This weekend, I woke up with a cold. My body ached, my nose was stuffy, and I felt weak and miserable.
Now, the American thing to do is to think about where I picked up the germ, so I thought back over the last few days. There was the plane trip, of course, as well as the young woman in Customer Service the other day who coughed on my receipt. We Americans are all about disease transmission. But the German thing to do is to think about when I got chilled. Getting chilled is a fact of life in this land of changeable wet weather, and I got chilled on Thursday afternoon when I took a brisk walk and came home with cold feet and a runny nose. Many Americans are scornful of this idea, but research does appear to show that if cold germs are already present in your system, becoming chilled can cause a mild asymptomatic infection to develop into the Real Thing.

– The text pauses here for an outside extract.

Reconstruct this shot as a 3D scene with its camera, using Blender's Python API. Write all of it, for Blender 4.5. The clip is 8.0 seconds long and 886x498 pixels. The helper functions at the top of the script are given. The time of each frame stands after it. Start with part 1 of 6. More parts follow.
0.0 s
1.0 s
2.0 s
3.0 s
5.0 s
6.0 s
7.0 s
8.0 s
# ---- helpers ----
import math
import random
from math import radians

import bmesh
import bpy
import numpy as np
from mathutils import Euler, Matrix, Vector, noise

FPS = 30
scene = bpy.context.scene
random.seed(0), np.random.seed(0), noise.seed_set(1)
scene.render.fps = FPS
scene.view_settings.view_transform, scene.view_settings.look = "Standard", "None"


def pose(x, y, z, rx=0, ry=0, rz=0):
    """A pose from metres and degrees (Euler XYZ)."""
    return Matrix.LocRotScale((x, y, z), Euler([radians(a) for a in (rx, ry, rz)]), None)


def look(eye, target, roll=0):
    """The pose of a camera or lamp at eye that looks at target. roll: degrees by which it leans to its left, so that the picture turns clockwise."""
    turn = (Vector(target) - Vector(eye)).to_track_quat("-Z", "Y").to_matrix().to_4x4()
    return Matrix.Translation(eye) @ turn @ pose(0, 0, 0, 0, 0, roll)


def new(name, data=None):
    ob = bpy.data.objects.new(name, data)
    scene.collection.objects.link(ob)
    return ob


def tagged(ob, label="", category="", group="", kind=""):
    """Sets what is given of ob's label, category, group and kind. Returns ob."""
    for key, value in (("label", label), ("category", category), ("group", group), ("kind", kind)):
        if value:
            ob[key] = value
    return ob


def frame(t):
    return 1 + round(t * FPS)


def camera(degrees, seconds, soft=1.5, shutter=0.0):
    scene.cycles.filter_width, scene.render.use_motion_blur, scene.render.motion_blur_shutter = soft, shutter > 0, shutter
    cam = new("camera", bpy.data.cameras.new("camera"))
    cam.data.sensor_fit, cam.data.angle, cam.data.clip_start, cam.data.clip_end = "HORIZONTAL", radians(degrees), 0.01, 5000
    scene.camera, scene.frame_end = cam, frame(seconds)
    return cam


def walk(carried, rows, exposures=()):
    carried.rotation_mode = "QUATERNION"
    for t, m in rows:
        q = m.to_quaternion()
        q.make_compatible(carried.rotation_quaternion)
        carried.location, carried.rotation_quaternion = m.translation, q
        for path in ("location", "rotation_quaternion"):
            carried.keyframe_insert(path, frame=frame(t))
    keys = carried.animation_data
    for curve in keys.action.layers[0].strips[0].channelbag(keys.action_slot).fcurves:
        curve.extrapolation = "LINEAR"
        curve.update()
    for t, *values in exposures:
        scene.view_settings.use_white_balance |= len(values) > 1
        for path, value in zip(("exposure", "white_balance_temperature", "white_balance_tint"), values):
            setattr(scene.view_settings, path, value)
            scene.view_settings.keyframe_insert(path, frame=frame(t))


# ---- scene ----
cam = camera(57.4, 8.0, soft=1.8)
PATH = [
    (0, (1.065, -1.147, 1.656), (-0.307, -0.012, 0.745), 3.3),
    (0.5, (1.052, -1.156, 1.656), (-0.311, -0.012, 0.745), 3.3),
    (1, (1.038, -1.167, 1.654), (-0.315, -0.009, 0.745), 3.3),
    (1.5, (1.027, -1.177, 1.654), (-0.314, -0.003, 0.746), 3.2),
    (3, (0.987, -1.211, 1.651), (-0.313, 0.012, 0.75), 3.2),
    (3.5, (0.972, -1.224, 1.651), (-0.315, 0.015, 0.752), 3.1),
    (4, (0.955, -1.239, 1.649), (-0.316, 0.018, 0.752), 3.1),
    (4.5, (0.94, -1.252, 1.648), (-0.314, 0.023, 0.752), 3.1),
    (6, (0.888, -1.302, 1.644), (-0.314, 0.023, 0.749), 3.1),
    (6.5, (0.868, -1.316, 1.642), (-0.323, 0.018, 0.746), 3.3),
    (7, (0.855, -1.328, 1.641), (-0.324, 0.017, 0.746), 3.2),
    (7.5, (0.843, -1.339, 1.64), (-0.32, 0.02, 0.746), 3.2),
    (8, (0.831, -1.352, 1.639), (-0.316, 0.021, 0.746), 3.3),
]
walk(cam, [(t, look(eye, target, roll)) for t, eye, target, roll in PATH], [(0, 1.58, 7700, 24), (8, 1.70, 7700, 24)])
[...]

I went down to the Apotheke and picked up the cold remedy pictured above because it contains elderberry extract. Europeans have been using elderberry against colds for thousands of years, as we all know from Hans Christian Andersen’s “The Little Elder-Tree Mother,” possibly the first description of a drug trip in children’s literature. Medical studies have found that elderberry extract contains a powerful antiviral agent that can cure the flu within a couple of days. So I took my elderberry remedy, and I drank hot elderberry tea, and I ate elderberry jam on my toast, too, just to make sure. Elderberry jam tastes like a cross between blueberries and dark sweet cherries.
It’s Monday morning. After two days of feeling awful, I’m completely symptom-free. So I don’t laugh at old wives’ tales. There’s a reason those wives lived to be old!